Chapeau de paille, robe fleurie et compensés, vieux stylo customisé avec du sparadrap du même vert que son gilet, Iris se trouve donc à Séoul, où elle s’est improvisée professeure de français à domicile. Elle communique cependant en anglais avec ses élèves coréens, réservant le français à des fiches qu’elle constitue pour eux et qu’elle enregistre ensuite sur des cassettes pour la prononciation. Dessus ne figurent que des phrases qui les « touchent émotionnellement ». Apprendre une langue par l’émotion, c’est une méthode qu’elle a inventée. Question pédagogie, on ne sait pas trop, on demande à voir, mais ce qui est sûr, c’est que son dispositif psychanalytique donne envie à ses élèves de se livrer, de dire des choses intimes, de faire des confidences. En les interrogeant à sa manière, Iris sert même de révélatrice, pour les autres, c’est peut-être pour ça qu’elle boit beaucoup de makgeolli (un alcool de riz coréen d'aspect laiteux), pour rendre plus vivable ce transfert et cette conscience du monde qui l’entoure.
Mêmes questions
Comme beaucoup d’autres Hong Sang-soo avant lui, La Voyageuse se décompose en plusieurs parties, et repose sur un principe de variation entre elles, dans le cours d’une seule journée.

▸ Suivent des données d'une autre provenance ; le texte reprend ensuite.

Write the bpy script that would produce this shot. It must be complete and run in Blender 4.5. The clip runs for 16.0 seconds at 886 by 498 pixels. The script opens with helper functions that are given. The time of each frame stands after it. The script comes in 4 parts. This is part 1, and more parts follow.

Chaque partie, il y en a trois, est centrée sur une rencontre d’Iris, la première avec Isong (Kim Seung-yun), une jeune femme à qui elle a déjà donné plusieurs cours, la deuxième avec Wongju (Lee Hye-young), une nouvelle cliente qui suit sa première séance accompagnée de son conjoint, et la troisième avec Inguk (Ha Seong-guk), l’ami + + et élève qui l’héberge. D’un bloc à l’autre, le déroulé est plus ou moins le même : se tenant d’abord chez l'élève, la rencontre est momentanément interrompue par un morceau de musique joué en direct, avant que l’action ne se poursuive à l'extérieur, au cours d’une promenade dans un parc, où l’on se trouve, à un moment, à côté d’une stèle ou d'un rocher. La Voyageuse s’amuse ainsi à multiplier les échos entre les situations, faites de petits riens, d’infimes détails, la seconde partie pouvant tout spécialement être considérée comme une variante de la première : l’élève et les lieux sont différents, mais les dialogues sont presque les mêmes, car Iris pose au mot près les mêmes questions. Ce réseau de duplications renvoie plus généralement au cinéma de Hong, qui aime à construire des récits et des personnages analogues, au sein d’un même film, et d’un film à l’autre, à l’intérieur desquels les spectateurs et ses admirateurs sont conviés au jeu des sept différences. Il est en effet reconnaissable entre tous pour sa façon d’épingler des figures familières (comme par exemple Kwon Hye Hyo, qui joue à nouveau un homme d’âge mûr dragueur et insatisfait, alter ego titubant du cinéaste), des créatures peu sûres d’elles-mêmes, de leur désir, noyant leur incertitude existentielle dans l’alcool et les mots.